Now, this doesn’t mean is that k/d spreads and flimsy statistics per ten minutes are the sole performance indicators of what marks a player as good or great, but when you consistently outperform your peers, and it shows through those numbers, it should be taken as a piece of supporting evidence. If a player consistently graces the highlight reel, wins MVP awards and world championships alike—and that player is supported statistically—you’ve got something special.
The fact of the matter is this; you don’t do that well, on that number of heroes, for that long, across a number of teams and systems, across all the fundamental gameplay changes that Overwatch has seen, and are not viewed as one of the best to ever do it.
Profit is the outlier.
If you want to define the greatest of all time discussion by eras, Profit still leads the pack. During the APEX Era, Profit took the trophy and ran. Legends that played for Lunatic-Hai, KongDoo Panthera, RunAway, they all lost, and he won grand finals MVP. Moving into the Overwatch League, Profit’s argument only furthers in depth. Again, the 2018 world title and the grand finals MVP award speaks for itself. Now, you cannot overlook and cherrypick when it comes to this kind of discussion. Profit did suffer a slight downswing in 2019 as did many of the London Spitfire mainstays; however, he still managed to be competitive. And, last but certainly not least, he returned to the grand finals in 2020 and took the world champions close.

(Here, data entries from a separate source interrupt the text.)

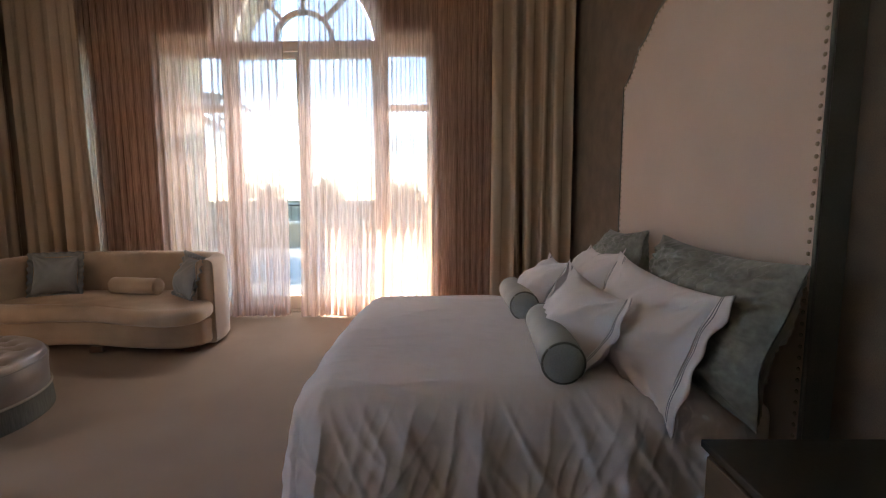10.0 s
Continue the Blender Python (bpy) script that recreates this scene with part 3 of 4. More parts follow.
def pillow_bm(w, h, t, n=46, wr=0.014, seed=0, pinch=0.10, crush=0.0):
    """A stuffed pillow in the local x-z plane, y being its thickness. Corners stick out as ears and pull creases."""
    def side(sg):
        def fn(i, j):
            u, v = -1 + 2 * i / (n - 1), -1 + 2 * j / (n - 1)
            fu, fv = 1 - abs(u) ** 2.1, 1 - abs(v) ** 2.1
            body = max(fu, 0) * max(fv, 0)
            th = t * 0.5 * body ** 0.60 * (1.10 - 0.22 * v)
            x = u * w / 2 * (1 - pinch * (1 - v * v) * abs(u))
            z = v * h / 2 * (1 - pinch * (1 - u * u) * abs(v))
            k = 1.4 * noise.noise(Vector((x * 6 + seed, z * 6, seed * 3.1 + sg))) + 0.5 * noise.noise(Vector((x * 15, z * 15 + seed, seed)))
            k += 0.9 * (0.35 - abs(noise.noise(Vector((x * 10 - z * 6 + seed, z * 9, 2.0 + seed)))))
            for cu in (-1, 1):
                for cv in (-1, 1):
                    dx, dz = (u - cu) * w / 2, (v - cv) * h / 2
                    dist = math.hypot(dx, dz)
                    if dist > 1e-4:
                        k += 0.75 * math.exp(-dist / 0.13) * math.sin(13 * math.atan2(dz, dx) + 3 * noise.noise(Vector((dx * 5, dz * 5, seed))))
            if crush:
                k += crush * (abs(noise.noise(Vector((x * 26 + z * 12, z * 34 - x * 14, seed)))) - 0.2) * (1.2 + v)
            return Vector((x, sg * (th + wr * k * min(1, th / (t * 0.16))) + 0.003 * sg + slouch(x, z, seed), z))
        return fn
    bm = bmesh.new()
    for sg in (-1, 1):
        merge(bm, grid(n, n, side(sg)))
    bmesh.ops.remove_doubles(bm, verts=bm.verts[:], dist=0.0055)
    return bm


def end_flange(w, h, sg, seed, a, b, pinch=0.10, n=26, thin=0.0025):
    """A loose rippled cloth border beyond one short end of a pillow, from a to b outside its seam."""
    def pt(i, j):
        v = -1 + 2 * i / (n - 1)
        k, back = (j, 1) if j < 5 else (9 - j, -1)
        o = a + (b - a) * k / 4
        q = o / 0.06
        x = sg * (w / 2 * (1 - pinch * (1 - v * v)) + o + 0.006 * q * math.sin(5 * v + seed))
        z = v * (h / 2 + 0.020 * q * abs(v) ** 3) - 0.012 * q * (v < -0.5)
        wav = 0.009 * math.sin(4.2 * v + 1.3 * seed + sg) + 0.008 * math.sin(11.5 * v + 2.1 * seed) - 0.012 * max(0.0, abs(v) - 0.7) / 0.3
        return Vector((x, q * wav + slouch(sg * w / 2, z, seed) + back * thin, z))
    return grid(n, 10, pt, close_v=True, caps=True)


def pillow(name, m, w, h, t, material, label, flange=0.0, seed=0, stitch=False, category="pillow", crush=0.0):
    p = empty(name, label=label, category=category, group="bed pillows" if name == "bed_pillow" else "")
    p.matrix_basis = m
    part("cushion", pillow_bm(w, h, t, n=76 if crush else 60, wr=0.014 if crush else 0.019, seed=seed, crush=crush), material, p, smooth=True)
    if flange:
        for sg in (-1, 1):
            f = part("flange", end_flange(w, h, sg, seed, -0.012, flange), material, p, smooth=True)
            if stitch:
                for a in (0.006, 0.016):
                    part("stitching", end_flange(w, h, sg, seed, a, a + 0.003, thin=0.0036), M_STITCH, f, "fine blue-grey stitched line", smooth=True)
    return p


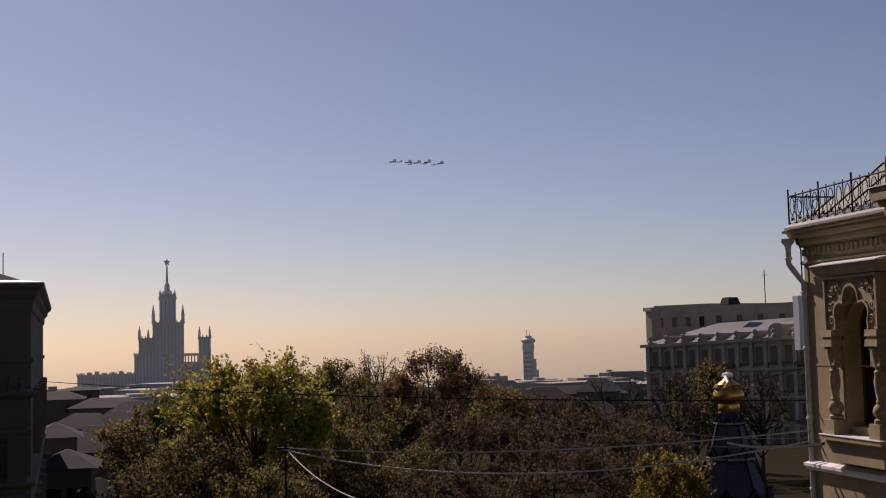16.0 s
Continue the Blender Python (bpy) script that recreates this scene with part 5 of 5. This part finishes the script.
for a, b, top, bot, col in ((0.0, 0.3, 14.0, -9, 0), (0.3, 0.72, 13.9, -9, 0), (0.72, 1.0, 13.9, -9, 0)):
    bm = B()
    p, q = lerp(U0, U1, a), lerp(U0, U1, b)
    inn = -nrm * 14
    drop = 0.25 if 0 < a < 0.5 else 0.0
    hexa(bm, [Vector((v.x, v.y, bot)) for v in (p, q, q + inn, p + inn)] + [Vector((v.x, v.y, top + (0.35 if a < 0.5 else 0.75) - drop)) for v in (p, q, q + inn, p + inn)])
    blk = part("upper_storey", bm, GREY_STONE, fbk)
    for k in range(4):
        c = lerp(p, q, (k + 0.5) / 4) + nrm * 0.05
        bm = B()
        hexa(bm, [c + dirv * x + nrm * o + Vector((0, 0, z - c.z)) for z in (11.2, 12.6) for x, o in ((-0.4, 0), (0.4, 0), (0.4, 0.06), (-0.4, 0.06))])
        part("window", bm, GLASS, blk)
bm = B()
c = polar(57.8, 175)
hexa(bm, [c + Vector((x, y, z)) for z in (-8, 13.5) for x, y in ((-0.75, -0.75), (0.75, -0.75), (0.75, 0.75), (-0.75, 0.75))])
hexa(bm, [c + Vector((x, y, z)) for z in (13.5, 14.0) for x, y in ((-1, -1), (1, -1), (1, 1), (-1, 1))])
part("corner_turret", bm, GREY_STONE, fbk)
c = polar(52.8, 165, 1.62)
bm = B()
tube(bm, [c - Vector((0, 0, 0.8)), c + Vector((0, 0, 3.6))], 0.06, 4)
tube(bm, [c + Vector((-0.5, 0, 2.9)), c + Vector((0.5, 0, 2.9))], 0.04, 4)
lone("roof_mast", bm, IRON, c, "thin radio mast on the apartment block", "mast")
c = polar(54.35, 168, 1.55)
bm = B()
box(bm, c.x - 1, c.x + 1, c.y - 1, c.y + 1, c.z - 0.6, c.z + 0.35, 0.3)
lone("roof_hatch", bm, FAR_ROOF, c, "pale roof hatch on the apartment block", "roof hatch")
c = polar(51.35, 150)
bm = B()
box(bm, c.x - 0.5, c.x + 0.5, c.y - 0.5, c.y + 0.5, 8.0, 14.3)
lone("vent_shaft", bm, LAMP_WHITE, (c.x, c.y, 8), "pale square vent shaft on the apartment block", "vent")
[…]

Few players can boast a comparable level of the flexibility, the measurable skill, the career length, and the success that Profit has. There is one candidate leading that pack when it comes to the greatest of all time as it currently stands—and that is Profit. Through role lock, hero pools, the dive meta, the no-main-tank metagame, you name it, he’s done it.
Profit has constantly been a one-of-a-kind threat and should be recognised as such.